Some additional notes: Stewart Varney has migrated from CNN, and in an oddly Foxian quirk, the other “American” anchors make fun of his (Brit) accent...and, perhaps less oddly, Varney then proceeded to make fun (and not in a particularly friendly way) of the Australian reporter’s accent that was in the cutaway pitching the next story-literally changing his own voice to mimic her voice. (To those of you who are Scot, or Irish, or Welsh, or Australian, for that matter, a native of India, I can now say that I’ve had a glimpse of a part of your culture I never fully understood before...and it wasn’t pretty.)

There is also a question of the ethical approach each network takes.

CNBC functions in an environment that acts as though it is regulated by the Securities and Exchange Commission: guests are queried as to their ownership interests in the stocks they pitch; questions are asked when guests offer analysis (“does your company offer services to company XYZ?”), and news about General Electric is accompanied by the statement that “GE is the parent company of this network”.

Fox Business takes a different approach. A visit to their website shows the top two stocks on their “Watchlist” are Newscorp and Dow Jones & Company-one the parent company of Fox, the other the company’s most important recent acquisition. No disclosure of these relationships are offered at the site.

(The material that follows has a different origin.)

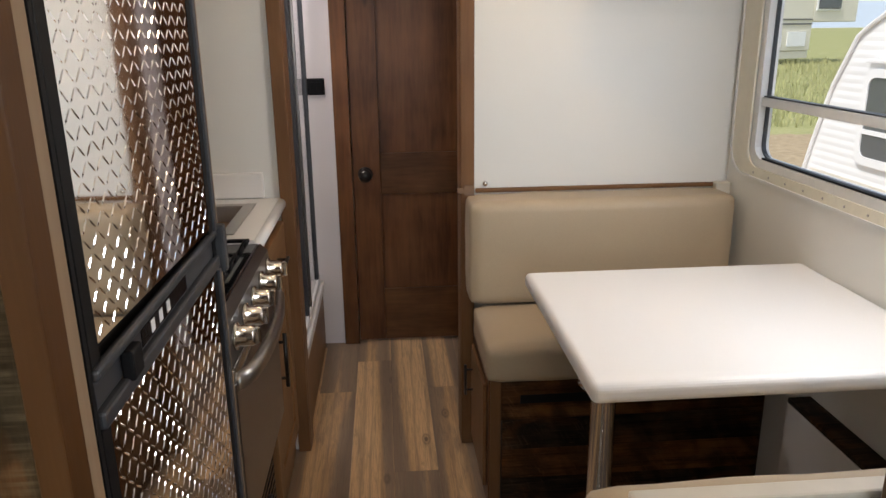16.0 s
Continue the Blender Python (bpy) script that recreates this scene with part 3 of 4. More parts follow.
# ---- fridge tower ----
F = -0.380
tower = thing("fridge_tower", -0.69, 1.8, 0, "pale wooden tall cabinet round fridge and microwave", "cabinet")
part("stile", box(F - 0.018, F, 1.5185, 1.5445, 0.0, 1.9915, 0.002), birch, tower)
part("stile", box(F - 0.018, F, 2.092, 2.125, 0.0, 1.9915, 0.002), birch, tower)
part("middle_rail", box(F - 0.018, F - 0.0005, 1.545, 2.0915, 1.532, 1.9915, 0.002), birch, tower)
part("base_rail", box(F - 0.018, F + 0.004, 1.4995, 2.125, 0.0, 0.150, 0.003), honey_y, tower, "honey wooden base board")
part("side_panel", box(XL + 0.002, F - 0.019, 2.108, 2.125, 0.0, 1.99, 0.001), birch, tower)
part("crown_moulding", prism([(F + 0.002, 1.992), (F + 0.024, 2.010), (F + 0.024, 2.034), (F - 0.018, 2.034), (F - 0.018, 1.992)], "y", 1.476, 2.150), birch, tower, "pale wooden crown moulding")


def tread_lugs(y0, y1, z0, z1, x, pitch=0.0182):
    """Raised lozenges in two alternating slants."""
    verts, faces = [], []
    rows, cols = int((z1 - z0) / pitch), int((y1 - y0) / pitch)
    for i in range(rows):
        for j in range(cols):
            a = radians(42 if (i + j) % 2 else -48)
            cy, cz = y0 + (j + 0.5) * (y1 - y0) / cols, z0 + (i + 0.5) * (z1 - z0) / rows
            k = len(verts)
            for u, v, h in ((-0.0100, 0, 0.0), (-0.0042, 0.0014, 0.0), (0.0042, 0.0014, 0.0), (0.0100, 0, 0.0), (0.0042, -0.0014, 0.0), (-0.0042, -0.0014, 0.0), (-0.0060, 0, 0.0009), (0.0060, 0, 0.0009)):
                verts.append((x + h, cy + v * math.cos(a) + u * math.sin(a), cz + u * math.cos(a) - v * math.sin(a)))
            faces += [tuple(k + n for n in f) for f in ((0, 1, 6), (1, 2, 7, 6), (2, 3, 7), (3, 4, 7), (4, 5, 6, 7), (5, 0, 6))]
    return verts, faces


FALL = 0.028  # the tread sheets stand a little further out at the handle end


def lug_part(parent, y0, y1, z0, z1, x):
    verts, faces = tread_lugs(y0, y1, z0, z1, x)
    me = bpy.data.meshes.new("tread_pattern")
    verts = [(a + FALL * (b - 1.815), b, c * LEVEL) for a, b, c in verts]
    mid = Vector((x, (y0 + y1) / 2, (z0 + z1) / 2 * LEVEL))
    me.from_pydata([Vector(v) - mid for v in verts], [], faces)
    me.materials.append(tread)
    ob = new("tread_pattern", me)
    WORLD[ob] = mid
    ob.location, ob.parent = mid - WORLD[parent], parent
    return tagged(ob, "raised diamond tread pattern", "", "", "stuff")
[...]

And then there’s the matter of the edited reviews.

Those who follow Keith Olbermann’s “Countdown” will recall Novenber 1st's "Worst Person In The World" describing how Fox had distributed a promotional brochure with negative reviews edited to make them appear positive. My favorite: the Toronto Globe and Mail’s assessment that Fox had changed business news...and that they should change it back. As you’ll recall, the Fox brochure contained an edited version of the review that did not contain the admonition to “change it back”.

Believe it or not, I witnessed Fox Business run a spot showing the same edited review-even after they were called on it.

Which bring us to another interesting point for the future: CNBC, several years ago, created a close relationship with Dow Jones, and Dow Jones reporters have forged a long-term relationship with the CNBC audience. The presence of each so closely intertwined with the other has given CNBC increased credibility and Dow Jones an important daily audience all day long...instead of just through the paper before the work day.

Fox is attempting to build the same relationship by linking to Forbes (who is, ironically, partially owned by the singer Bono), but the question for the future is: will the recent acquisition of Dow Jones by Fox change this relationship...and will the evidence of a lower ethical standard at Fox Business translate into the lowering of ethical standards at Dow Jones?

Fox is hoping to make a two-pronged approach into the serious business market with the business channel and their ownership of “The Wall Street Journal”; but if the Fox Business channel is the template by which that is to be done, it would suggest that the paper will either be less influential in the future with its current audience, or that it might need to change its focus from the business paper of record to the personal finance daily...a sort of Money Magazine meets Robb Report in newsprint form.

As I write this, both networks are out of their broadcast days, and oddly enough, both are running the exact same infomercial in sync...meaning it is possible to flip from one channel to the other seamlessly and watch the same program-which may be more of a commentary on American television than either network cares to admit.

So here we are: while CNBC represents the “traditional” style of market news as they and competitor Bloomberg view things, the Fox Business channel has come along to offer a new vision, the future of a major acquisition is at stake, and either Fox will be facing trouble ahead...or “Happy Hour” might indeed be the financial wave, waiting to be caught by market surfers disaffected by the previous norm.

In closing, a final word about the title of today’s story: it was an exact quote from a Fox Business “anchor” who was attempting to tell the viewers what the Dow Jones Industrial Average was up to as he was leading out to a commercial.

And it seemed to be allegorical for the entire Fox Business experience...a bit uncertain, a bit uncomfortable, and a bit more like “Fox and Friends” than real business news.